Afinal, espero que as leituras mais sinuosas do discurso de Cavaco Silva estejam certas, que ele nunca tenha realmente dito que não empossaria um governo apoiado por PCP e BE.
Afinal, espero que Passos não fique em gestão, e que António Costa e o seu governo sejam empossados rapidamente.
Quero ver os Seguristas, os Assisistas, os Gamistas, os Belezistas rendidos, submetidos e envergonhados com a aventura (os socratistas como Costa não se envergonham com nada).
Quero ver os cérebros com bolhinhas dos urbanos avançados a tornarem-se receosos e perplexos sobre como é que uma ideia tão gira, tão moderna, tão progressiva (e tão inofensiva, porque as bloquistas são tão engraçadas, tão prá frente, e têm uns olhos tão verdes) lhes está a desanimar as noites, o ambiente e a carteira.
Quero ver a legião de pendurados no Estado, que optaram por quem defende que os seus privilégios não terão avaliação nem limite e que o dinheiro cresce nas árvores -- quero vê-los postos perante a constatação e a consequência de que não há dinheiro nem árvores das patacas, e que a inconsciência pode produzir miséria até para os pendurados no Estado.
Quero ver os zangados com a coligação, os que até votariam na coligação, mas, ai, foram tão insensíveis, tão pragmáticos, tão tecnocratas, a contorcerem-se e a zangarem-se sob os efeitos das políticas que recusam o pragmatismo e a realidade.
Quero ver os pesporrentes que apodam de bafientos todos os que têm memória dos horrores e da ruína dos regimes comunistas (com apoio de casos bem presentes), quero ver os que se imaginam a saltar Muros da Vergonha para o lado do totalitarismo a estatelarem-se na tirania e na miséria.
Quero ver os intelectuais e os comentadores chiques, que acham a jogatana política uma coisa emocionante e nobre, e que escarnecem e riem sempre que se fala de economia, a sofrerem com o primado da economia, demonstrado pelos disparates de quem como eles a despreza.
Quero ver as elites, os que conviveram tão bem com gente tão interessante, os que defenderam um Costa tão polido e fluente ou um Centeno tão bem formado e valoroso ou até um Sousa tão telúrico e simpático -- quero vê-los a arrepender-se amargamente do convite, da admiração e daquele lugar à mesa.

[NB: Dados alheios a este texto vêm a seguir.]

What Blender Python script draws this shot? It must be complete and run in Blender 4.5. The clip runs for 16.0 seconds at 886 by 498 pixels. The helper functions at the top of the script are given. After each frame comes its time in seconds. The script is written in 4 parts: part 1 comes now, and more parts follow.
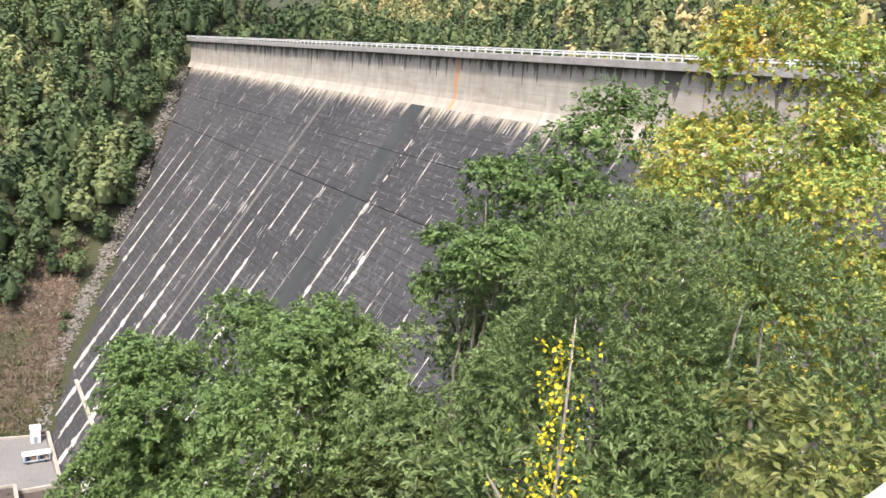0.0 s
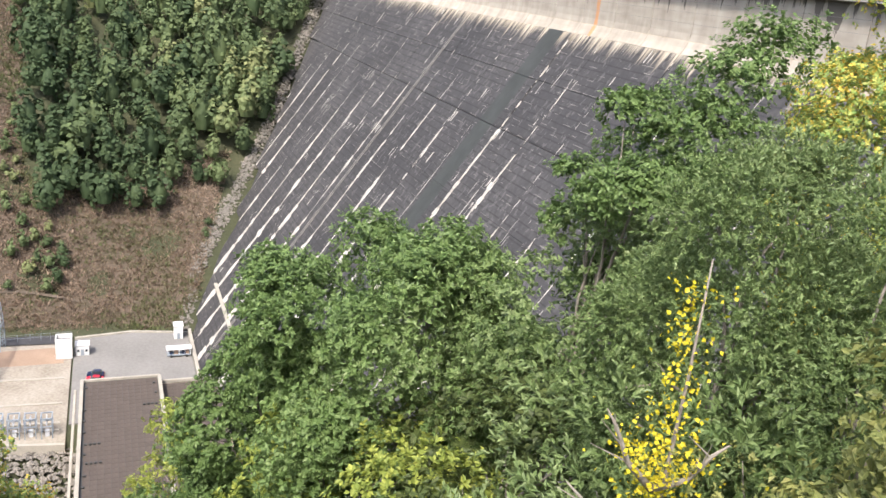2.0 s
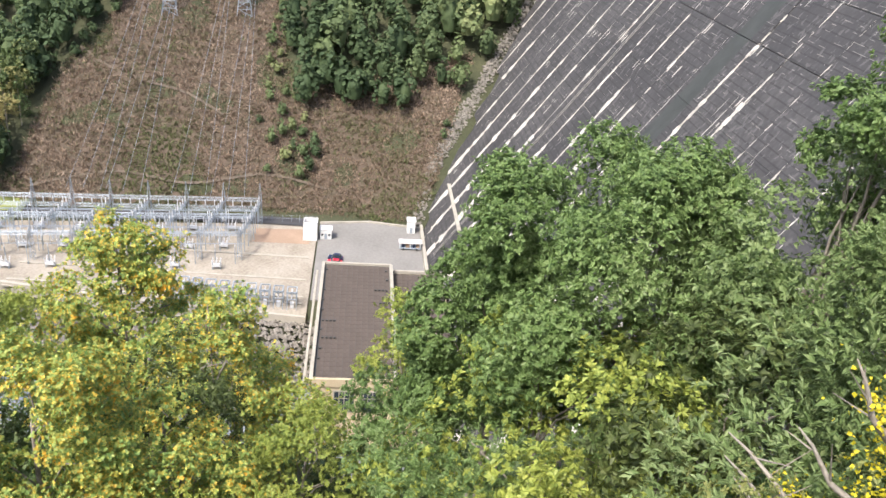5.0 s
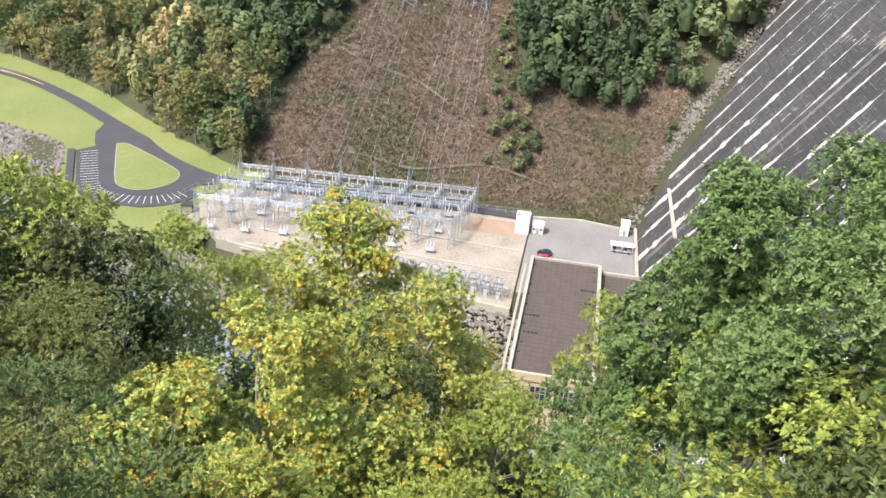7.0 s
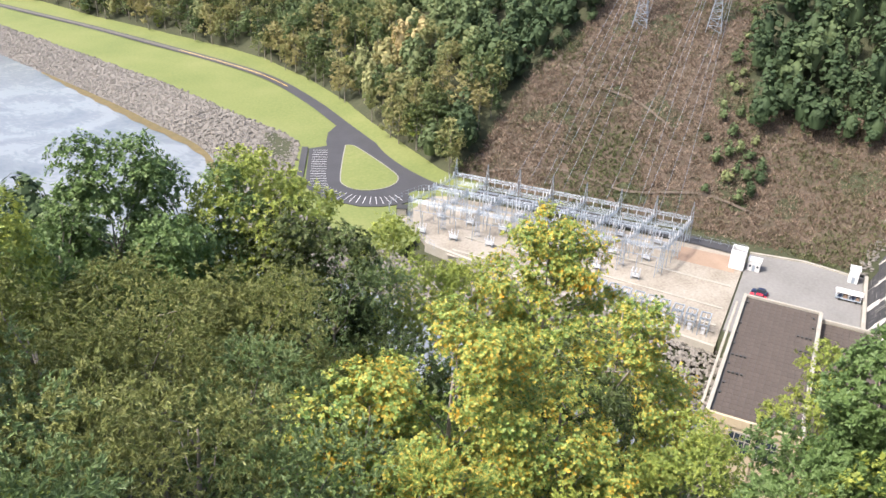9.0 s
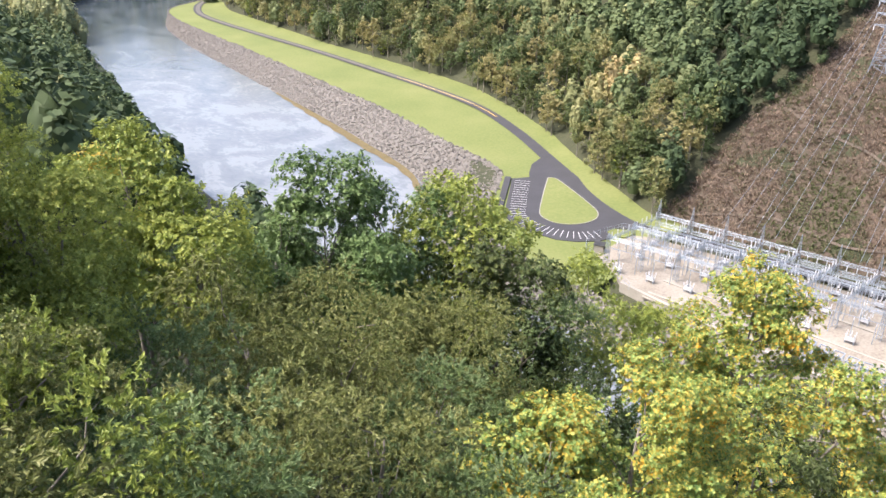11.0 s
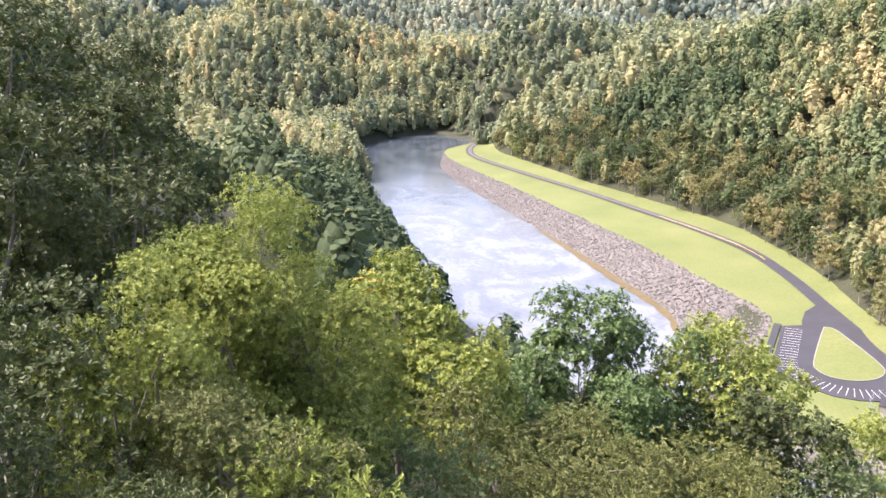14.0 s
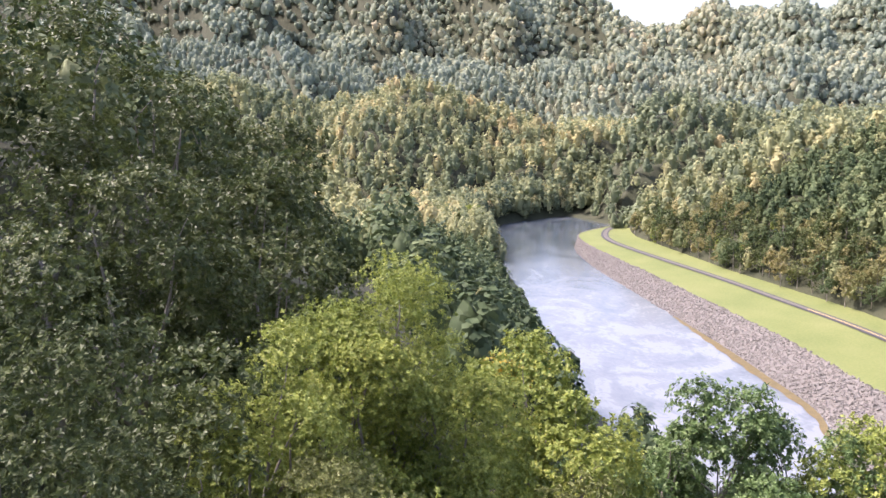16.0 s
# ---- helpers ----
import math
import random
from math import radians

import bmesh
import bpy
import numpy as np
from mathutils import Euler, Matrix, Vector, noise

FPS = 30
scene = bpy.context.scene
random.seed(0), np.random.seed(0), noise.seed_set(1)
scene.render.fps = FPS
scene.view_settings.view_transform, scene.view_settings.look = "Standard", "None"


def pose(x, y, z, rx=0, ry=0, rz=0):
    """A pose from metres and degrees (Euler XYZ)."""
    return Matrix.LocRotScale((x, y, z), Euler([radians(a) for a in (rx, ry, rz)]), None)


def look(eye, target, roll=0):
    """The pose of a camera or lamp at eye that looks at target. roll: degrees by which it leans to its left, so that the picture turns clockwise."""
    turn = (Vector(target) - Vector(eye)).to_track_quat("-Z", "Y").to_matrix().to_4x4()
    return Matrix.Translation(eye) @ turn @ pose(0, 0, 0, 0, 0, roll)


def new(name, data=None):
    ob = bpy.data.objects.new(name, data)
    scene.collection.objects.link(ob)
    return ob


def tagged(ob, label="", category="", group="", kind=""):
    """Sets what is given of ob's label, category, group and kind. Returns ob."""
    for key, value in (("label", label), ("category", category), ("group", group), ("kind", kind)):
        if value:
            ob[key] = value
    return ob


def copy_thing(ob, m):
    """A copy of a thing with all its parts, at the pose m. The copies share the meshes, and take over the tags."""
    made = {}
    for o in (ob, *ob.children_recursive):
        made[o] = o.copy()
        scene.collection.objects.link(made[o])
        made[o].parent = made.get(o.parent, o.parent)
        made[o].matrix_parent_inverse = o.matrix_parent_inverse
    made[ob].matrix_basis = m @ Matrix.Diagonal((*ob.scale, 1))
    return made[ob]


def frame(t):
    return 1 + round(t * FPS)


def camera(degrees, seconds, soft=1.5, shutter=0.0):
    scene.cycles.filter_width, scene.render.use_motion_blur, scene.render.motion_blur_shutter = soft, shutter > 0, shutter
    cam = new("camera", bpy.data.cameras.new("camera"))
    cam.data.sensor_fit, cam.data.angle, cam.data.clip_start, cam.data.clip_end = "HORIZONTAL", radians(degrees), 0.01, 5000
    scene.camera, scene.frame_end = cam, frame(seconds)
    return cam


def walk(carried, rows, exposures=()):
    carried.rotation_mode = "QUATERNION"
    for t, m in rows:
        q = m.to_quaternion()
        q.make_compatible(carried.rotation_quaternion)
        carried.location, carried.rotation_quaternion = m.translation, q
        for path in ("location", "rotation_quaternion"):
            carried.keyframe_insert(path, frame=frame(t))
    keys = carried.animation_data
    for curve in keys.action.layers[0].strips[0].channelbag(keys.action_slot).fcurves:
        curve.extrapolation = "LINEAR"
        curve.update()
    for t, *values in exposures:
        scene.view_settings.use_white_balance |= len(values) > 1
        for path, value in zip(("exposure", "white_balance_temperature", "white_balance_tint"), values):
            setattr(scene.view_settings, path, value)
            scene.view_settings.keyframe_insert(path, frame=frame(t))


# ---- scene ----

# ================= camera =================
EYE = 115.0
cam = camera(55.9, 16.0)
ROWS = [
    (0, 0.428, -0.259, 77.612, -4.46, -120.23),
    (0.5, 0.437, -0.244, 76.430, -4.71, -118.02),
    (1, 0.446, -0.227, 75.018, -4.93, -115.68),
    (1.5, 0.454, -0.211, 73.455, -5.30, -113.33),
    (2, 0.461, -0.194, 71.781, -5.62, -110.94),
    (2.5, 0.468, -0.176, 70.225, -5.78, -108.49),
    (3, 0.475, -0.156, 68.856, -5.71, -105.92),
    (3.5, 0.482, -0.134, 67.560, -5.63, -103.22),
    (6, 0.500, 0.006, 62.919, -4.40, -87.10),
    (6.5, 0.498, 0.043, 62.773, -4.08, -82.92),
    (7, 0.494, 0.079, 62.678, -3.61, -79.08),
    (7.5, 0.488, 0.111, 62.640, -3.22, -75.50),
    (8, 0.479, 0.144, 62.691, -2.92, -71.81),
    (8.5, 0.468, 0.177, 62.836, -2.64, -67.92),
    (9, 0.454, 0.209, 63.000, -2.49, -64.00),
    (9.5, 0.439, 0.240, 63.197, -2.25, -60.19),
    (10, 0.421, 0.269, 63.443, -2.00, -56.45),
    (12.5, 0.330, 0.376, 68.373, -0.24, -41.22),
    (13, 0.311, 0.392, 70.081, 0.31, -38.51),
    (13.5, 0.288, 0.409, 72.040, 1.07, -35.48),
    (14, 0.265, 0.424, 74.013, 1.63, -32.45),
    (14.5, 0.245, 0.436, 75.739, 1.64, -29.79),
    (15, 0.228, 0.445, 77.157, 1.45, -27.46),
    (15.5, 0.211, 0.453, 78.445, 1.38, -25.25),
    (16, 0.194, 0.461, 79.801, 1.51, -23.15),
]
walk(cam, [(t, pose(x, y, EYE, rx, ry, rz)) for t, x, y, rx, ry, rz in ROWS],
     exposures=[(0.0, 1.25, 6500, 12), (6.0, 1.3, 6450, 11), (10.0, 1.4, 6400, 13), (12.5, 1.58, 6450, 21), (14.5, 1.75, 6350, 26), (16.0, 1.58, 6350, 27)])

# ================= light =================
SUN_AZ, SUN_EL = 140.0, 54.0
world = bpy.data.worlds.new("sky")
scene.world = world
world.use_nodes = True
wn = world.node_tree.nodes
sky = wn.new("ShaderNodeTexSky")
sky.sky_type = "NISHITA"
sky.sun_disc = False
sky.sun_elevation = radians(SUN_EL)
sky.sun_rotation = radians(90 - SUN_AZ)
sky.air_density, sky.dust_density, sky.ozone_density = 1.0, 4.0, 1.0
wn["Background"].inputs[1].default_value = 0.15
world.node_tree.links.new(sky.outputs[0], wn["Background"].inputs[0])
sun = new("sun", bpy.data.lights.new("sun", "SUN"))
sun.data.energy, sun.data.angle, sun.data.color = 2.6, radians(6.0), (1.0, 0.94, 0.84)
_s = Vector((math.cos(radians(SUN_EL)) * math.cos(radians(SUN_AZ)), math.cos(radians(SUN_EL)) * math.sin(radians(SUN_AZ)), math.sin(radians(SUN_EL))))
sun.matrix_world = look(_s * 100, (0, 0, 0))

rng = np.random.default_rng(7)


# ================= materials =================
def nodes_of(name):
    m = bpy.data.materials.new(name)
    m.use_nodes = True
    return m, m.node_tree.nodes, m.node_tree.links, m.node_tree.nodes["Principled BSDF"]


def ramp(nt, stops):
    r = nt.new("ShaderNodeValToRGB")
    el = r.color_ramp.elements
    while len(el) < len(stops):
        el.new(0.5)
    for e, (p, c) in zip(el, stops):
        e.position, e.color = p, (*c, 1)
    return r


def surface(name, stops, scale=1.0, fine=8.0, rough=0.85, bump=0.3, metal=0.0, dist=0.05, per_object=0.0):
    """A mottled surface: two noises at object scale drive the colour and the relief."""
    m, nt, ln, bs = nodes_of(name)
    tc = nt.new("ShaderNodeTexCoord")
    a, b = nt.new("ShaderNodeTexNoise"), nt.new("ShaderNodeTexNoise")
    a.inputs["Scale"].default_value, b.inputs["Scale"].default_value = scale, scale * fine
    a.inputs["Detail"].default_value, b.inputs["Detail"].default_value = 4, 5
    mix = nt.new("ShaderNodeMath")
    mix.operation = "MULTIPLY_ADD"
    mix.inputs[1].default_value = 0.55
    half = nt.new("ShaderNodeMath")
    half.operation = "MULTIPLY"
    half.inputs[1].default_value = 0.45
    for n in (a, b):
        ln.new(tc.outputs["Object"], n.inputs["Vector"])
    ln.new(b.outputs["Fac"], half.inputs[0])
    ln.new(a.outputs["Fac"], mix.inputs[0])
    ln.new(half.outputs[0], mix.inputs[2])
    last = mix.outputs[0]
    if per_object:
        oi, ad = nt.new("ShaderNodeObjectInfo"), nt.new("ShaderNodeMath")
        ad.operation = "MULTIPLY_ADD"
        ad.inputs[1].default_value = per_object
        ln.new(oi.outputs["Random"], ad.inputs[0])
        ln.new(last, ad.inputs[2])
        last = ad.outputs[0]
    r = ramp(nt, stops)
    ln.new(last, r.inputs[0])
    ln.new(r.outputs[0], bs.inputs["Base Color"])
    bp = nt.new("ShaderNodeBump")
    bp.inputs["Strength"].default_value, bp.inputs["Distance"].default_value = bump, dist
    ln.new(b.outputs["Fac"], bp.inputs["Height"])
    ln.new(bp.outputs[0], bs.inputs["Normal"])
    bs.inputs["Roughness"].default_value, bs.inputs["Metallic"].default_value = rough, metal
    return m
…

Quero ver os liberais imaculados, que recusam o mal menor e se abstêm em toda a pureza, a gozarem na sua plenitude uma governação que considera a liberdade económica um demónio, os mercados um casino, e o mérito um opróbio.
Quero ver os patrões que têm sempre a acrescentar ou contrapor uma correcção, um inuendo, um «mas», uma reserva, uma equidistância, um cuidado -- quero vê-los a fazerem planos de negócio impossíveis num ambiente inimigo da iniciativa privada, quer vê-los a sonhar e a necessitar daquele investimento estrangeiro que afinal não veio nem vem proximamente.
Quero ver os imbecis que julgam que a austeridade é um credo e não uma consequência, quero ver os demagogos que se propõem «virar a páginada austeridade» e fazer chover «crechimento» por magia -- quero vê-los gregos e vergados à inevitabilidade de uma austeridade mais dura.
Quero ver os semiletrados e iletrados que nunca vislumbram as consequências dos actos, que acham que o dinheiro aparece sempre, que acreditam que amanhã resolve-se, que defendem que depois vê-se -- quero vê-los a constatarem pessoal e patrimonialmente que a riqueza é escassa, que ignorar os problemas só os agrava, e que se persistirem as coisas podem sempre ficar piores ainda.
Quero ver os abstencionistas, os que ficaram em casa ou tinham mais que fazer, os que acham que «eles» são todos iguais -- quero vê-los a experimentarem um novo resgate, uma austeridade ainda mais apertada (outra vez, mais uma vez, de novo) e talvez a aprenderem dolorosamente alguma coisinha.
Tudo isso me entristecerá (e empobrecerá, obviamente), mas nada disso me dará azia. Acredito que até os povos menos sábios conseguem aprender alguma coisa através da repetição. Afinal sou um grande fã da pedagogia.